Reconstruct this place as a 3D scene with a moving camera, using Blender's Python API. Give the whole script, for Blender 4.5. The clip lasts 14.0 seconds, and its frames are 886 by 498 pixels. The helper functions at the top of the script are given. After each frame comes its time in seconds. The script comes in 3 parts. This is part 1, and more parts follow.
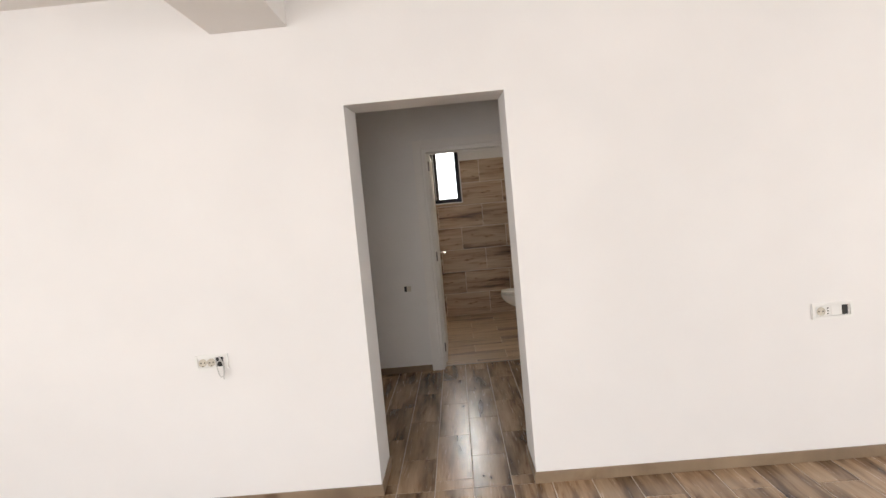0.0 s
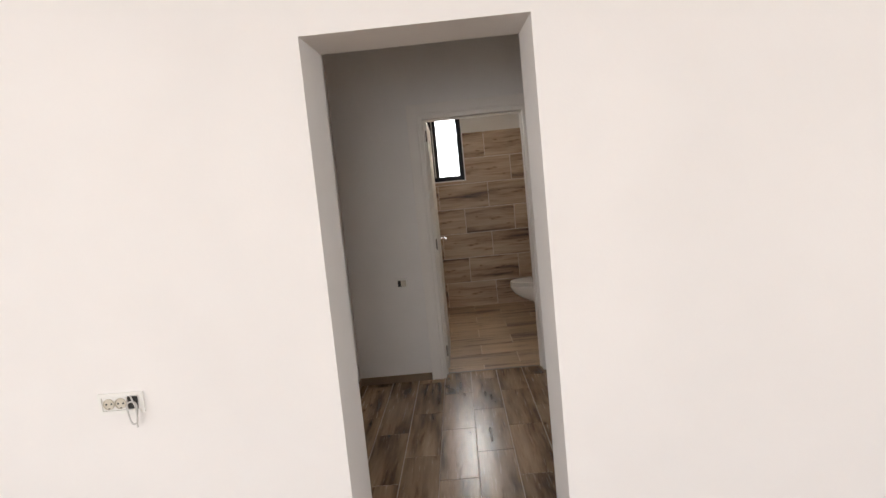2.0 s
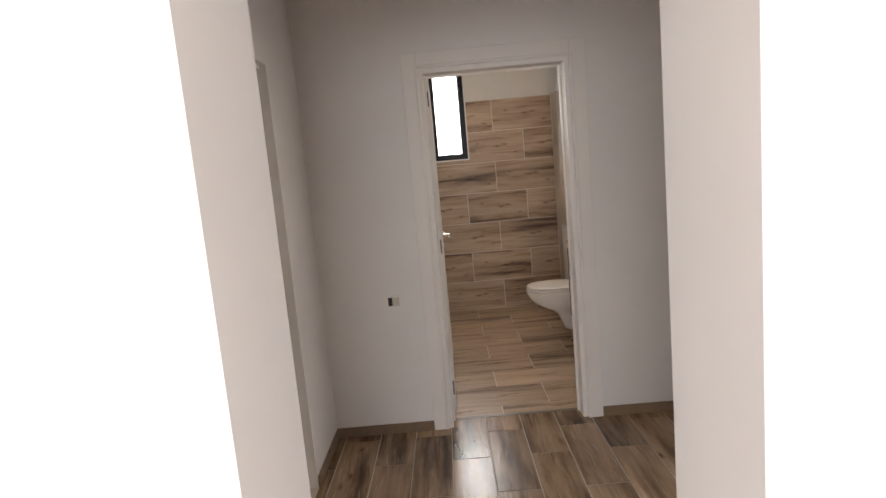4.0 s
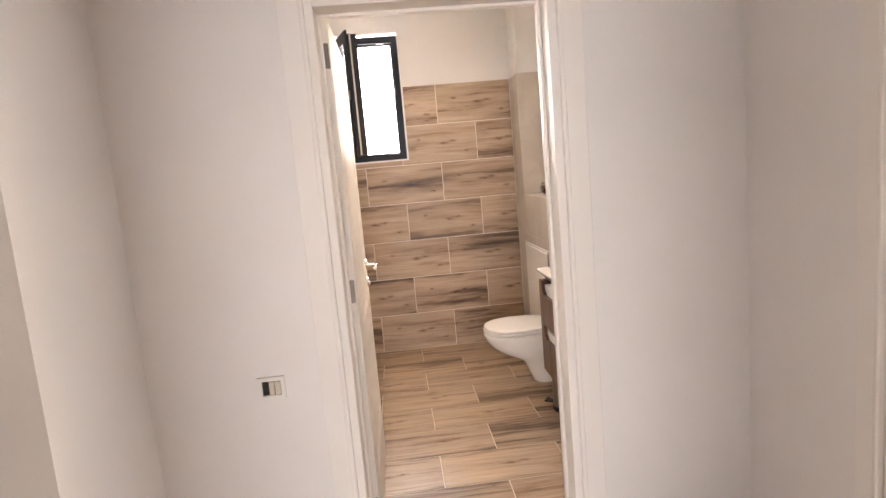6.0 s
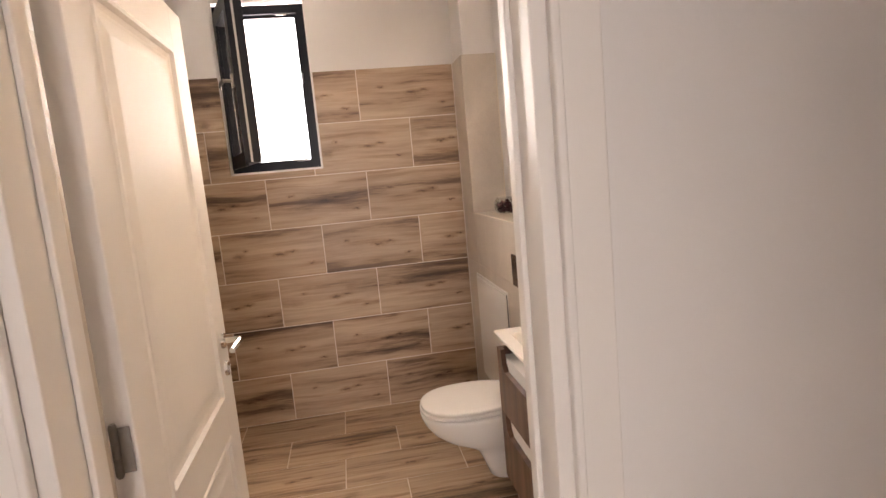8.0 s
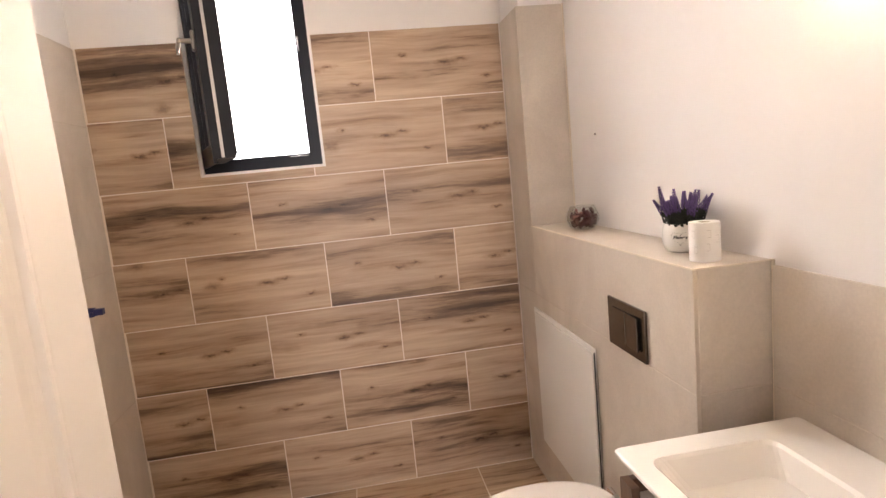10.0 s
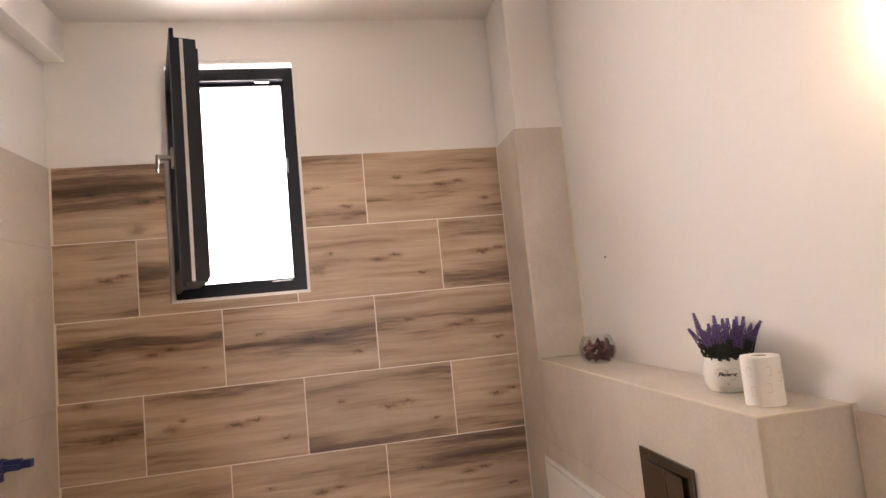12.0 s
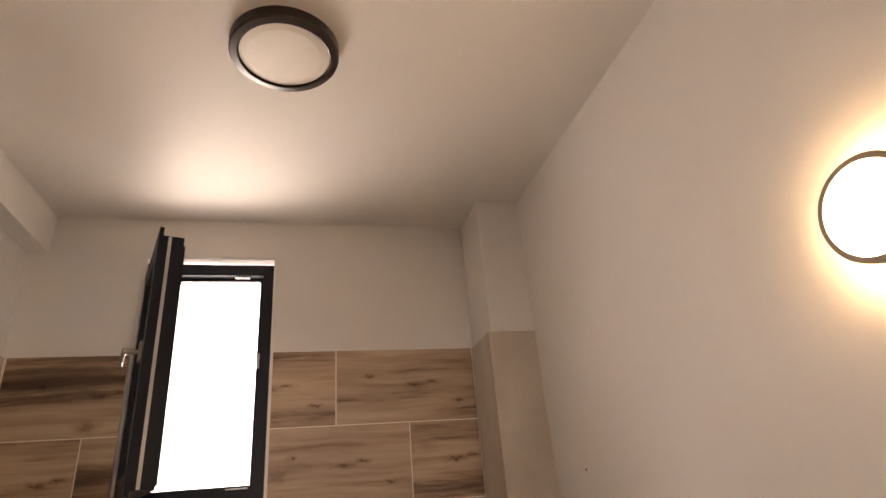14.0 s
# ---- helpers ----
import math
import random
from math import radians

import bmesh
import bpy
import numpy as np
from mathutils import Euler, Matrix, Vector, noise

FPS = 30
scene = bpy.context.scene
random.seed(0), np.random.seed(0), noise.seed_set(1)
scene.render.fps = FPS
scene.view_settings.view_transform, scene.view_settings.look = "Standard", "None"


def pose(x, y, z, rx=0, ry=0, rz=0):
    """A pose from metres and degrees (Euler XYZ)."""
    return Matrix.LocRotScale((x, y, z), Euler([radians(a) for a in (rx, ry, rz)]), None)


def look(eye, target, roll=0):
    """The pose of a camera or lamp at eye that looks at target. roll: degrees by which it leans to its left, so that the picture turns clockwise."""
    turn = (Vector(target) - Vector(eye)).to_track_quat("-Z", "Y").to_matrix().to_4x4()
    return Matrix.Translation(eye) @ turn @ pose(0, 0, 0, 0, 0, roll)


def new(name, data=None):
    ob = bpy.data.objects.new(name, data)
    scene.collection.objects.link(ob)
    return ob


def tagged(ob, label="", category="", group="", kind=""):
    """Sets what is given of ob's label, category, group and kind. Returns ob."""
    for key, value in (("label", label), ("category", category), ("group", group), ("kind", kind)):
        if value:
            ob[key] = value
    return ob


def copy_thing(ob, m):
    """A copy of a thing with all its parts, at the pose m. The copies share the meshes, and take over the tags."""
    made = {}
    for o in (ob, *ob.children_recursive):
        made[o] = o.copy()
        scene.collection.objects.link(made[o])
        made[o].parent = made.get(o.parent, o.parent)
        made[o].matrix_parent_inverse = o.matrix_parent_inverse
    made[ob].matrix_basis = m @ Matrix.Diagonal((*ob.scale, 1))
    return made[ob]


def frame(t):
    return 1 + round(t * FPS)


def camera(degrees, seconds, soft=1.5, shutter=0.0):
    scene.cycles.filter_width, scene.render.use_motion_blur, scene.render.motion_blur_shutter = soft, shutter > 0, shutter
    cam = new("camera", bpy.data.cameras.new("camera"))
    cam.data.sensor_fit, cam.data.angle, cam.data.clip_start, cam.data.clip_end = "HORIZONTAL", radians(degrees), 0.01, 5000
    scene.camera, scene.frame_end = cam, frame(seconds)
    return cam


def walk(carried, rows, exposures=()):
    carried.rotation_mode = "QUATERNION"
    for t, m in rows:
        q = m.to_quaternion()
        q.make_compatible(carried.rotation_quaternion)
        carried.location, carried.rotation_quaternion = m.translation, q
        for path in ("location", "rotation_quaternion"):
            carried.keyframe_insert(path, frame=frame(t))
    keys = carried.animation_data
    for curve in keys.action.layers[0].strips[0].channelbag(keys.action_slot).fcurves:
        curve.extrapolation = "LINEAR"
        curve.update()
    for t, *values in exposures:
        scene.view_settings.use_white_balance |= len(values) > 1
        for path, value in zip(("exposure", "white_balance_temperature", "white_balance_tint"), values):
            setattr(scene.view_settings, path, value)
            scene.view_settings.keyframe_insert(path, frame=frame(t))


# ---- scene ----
cam = camera(76.1, 14.0)
PATH = [
    (0, (-0.972, -7.781, 1.404), (-1.024, -5.785, 1.284), -5.3),
    (0.5, (-0.994, -7.578, 1.434), (-1.057, -5.585, 1.29), -5.3),
    (1, (-1.026, -7.416, 1.429), (-1.089, -5.422, 1.284), -5.3),
    (1.5, (-1.007, -7.183, 1.412), (-1.071, -5.191, 1.245), -5.5),
    (2, (-0.986, -6.938, 1.406), (-1.049, -4.948, 1.215), -5.6),
    (2.2, (-1.002, -6.849, 1.396), (-1.063, -4.861, 1.187), -5.8),
    (4.3, (-1.145, -5.576, 1.456), (-1.146, -3.594, 1.185), -4.6),
    (4.5, (-1.157, -5.457, 1.455), (-1.092, -3.476, 1.183), -5.0),
    (5, (-1.117, -5.160, 1.424), (-0.980, -3.183, 1.152), -5.3),
    (5.5, (-1.017, -4.858, 1.429), (-0.873, -2.882, 1.161), -5.2),
    (6, (-0.988, -4.558, 1.427), (-0.836, -2.581, 1.160), -5.0),
    (6.5, (-0.917, -4.278, 1.449), (-0.633, -2.318, 1.169), -5.4),
    (7, (-0.835, -4.009, 1.451), (-0.527, -2.053, 1.173), -5.4),
    (7.5, (-0.752, -3.783, 1.479), (-0.435, -1.828, 1.202), -5.2),
    (8, (-0.742, -3.534, 1.465), (-0.419, -1.579, 1.194), -5.2),
    (8.2, (-0.732, -3.447, 1.477), (-0.420, -1.490, 1.208), -5.5),
    (10.5, (-0.727, -2.46, 1.485), (-0.447, -0.5, 1.205), -5.5),
    (11, (-0.717, -2.392, 1.462), (-0.426, -0.424, 1.262), -5.5),
    (11.5, (-0.696, -2.377, 1.464), (-0.388, -0.401, 1.445), -5.4),
    (12, (-0.697, -2.375, 1.468), (-0.354, -0.413, 1.643), -5.4),
    (12.5, (-0.702, -2.375, 1.472), (-0.319, -0.444, 1.826), -5.4),
    (13, (-0.702, -2.367, 1.474), (-0.288, -0.481, 1.997), -5.3),
    (13.5, (-0.692, -2.361, 1.474), (-0.262, -0.533, 2.161), -5.2),
    (14, (-0.71, -2.378, 1.499), (-0.249, -0.61, 2.314), -4.9),
]
walk(cam, [(t, look(e, g, r)) for t, e, g, r in PATH],
     exposures=[(0, -0.63, 6550, 9), (2.2, -0.62, 6550, 10), (4.3, 0.30, 6550, 13), (5.0, 1.00, 6700, 17), (6.0, 1.09, 6750, 16), (7.0, 0.86, 7000, 19), (8.0, 0.68, 7100, 19),
                (10.5, 1.15, 6700, 18), (11.2, 1.18, 6700, 18), (12.0, 0.68, 6900, 20), (13.0, 0.12, 7500, 22), (14.0, -0.26, 7900, 23)])

# ---- world and light ----
world = bpy.data.worlds.new("world")
scene.world = world
world.use_nodes = True
wn = world.node_tree
sky = wn.nodes.new("ShaderNodeTexSky")
sky.sky_type = "NISHITA"
sky.sun_disc = False
sky.sun_elevation, sky.sun_rotation = radians(52), radians(215)
wn.links.new(sky.outputs["Color"], wn.nodes["Background"].inputs["Color"])
wn.nodes["Background"].inputs["Strength"].default_value = 0.12


def lamp(name, kind, m, energy, colour, **more):
    data = bpy.data.lights.new(name, kind)
    data.energy, data.color = energy, colour
    for key, value in more.items():
        if key == "size":
            data.size = value
        elif key == "size_y":
            data.shape, data.size_y = "RECTANGLE", value
        elif key == "angle":
            data.angle = value
    ob = new(name, data)
    ob.matrix_world = m
    return ob


SUN_TO = Vector((math.sin(radians(215)) * math.cos(radians(52)), math.cos(radians(215)) * math.cos(radians(52)), math.sin(radians(52))))
lamp("sun", "SUN", look(SUN_TO * 30, (0, 0, 0)), 4.0, (1.0, 0.95, 0.88), angle=radians(0.5))
# sky light for the bathroom window, from a lamp just outside its opening
lamp("window_daylight_bath", "AREA", look((-1.112, 0.36, 2.05), (-1.112, -1, 1.70)), 64, (1.0, 0.96, 0.90), size=0.9, size_y=0.95)
# lamp added outside below the window, imitating light bounced up off the ground
lamp("ground_bounce_lamp_bath", "AREA", look((-1.112, 0.95, 1.10), (-1.112, -0.5, 2.55)), 22, (1.0, 0.97, 0.90), size=2.2, size_y=0.7)
# fill lamps at assumed, unseen side windows, added to brighten the opening's reveals
lamp("daylight_fill_living_left", "AREA", look((-5.15, -8.2, 1.5), (0, -7.2, 0.2)), 85, (0.97, 0.98, 1.0), size=2.4, size_y=1.5)
lamp("daylight_fill_living_right", "AREA", look((4.15, -8.4, 1.5), (-1.2, -5.4, 1.0)), 150, (0.98, 0.98, 1.0), size=2.2, size_y=1.5)
# fill lamp at an assumed, unseen rear window, placed to light the hall evenly
lamp("daylight_fill_living_back", "AREA", look((-2.1, -11.55, 1.45), (-1.1, -5, 0.9)), 265, (0.98, 0.98, 1.0), size=4.2, size_y=1.6)
# fill lamp at an assumed, unseen bedroom window, placed to brighten the hall
lamp("daylight_fill_bedroom", "AREA", look((4.15, -3.6, 1.5), (0, -3.6, 1.3)), 76, (1.0, 0.98, 0.95), size=1.6, size_y=1.3)


# ---- materials ----
def material(name, build):
    m = bpy.data.materials.new(name)
    m.use_nodes = True
    nt = m.node_tree
    build(nt, nt.nodes["Principled BSDF"])
    return m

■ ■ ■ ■

*Required task*:
Only the number is needed: state how many lines in the listing contain "rows".

*Exercise response*:
2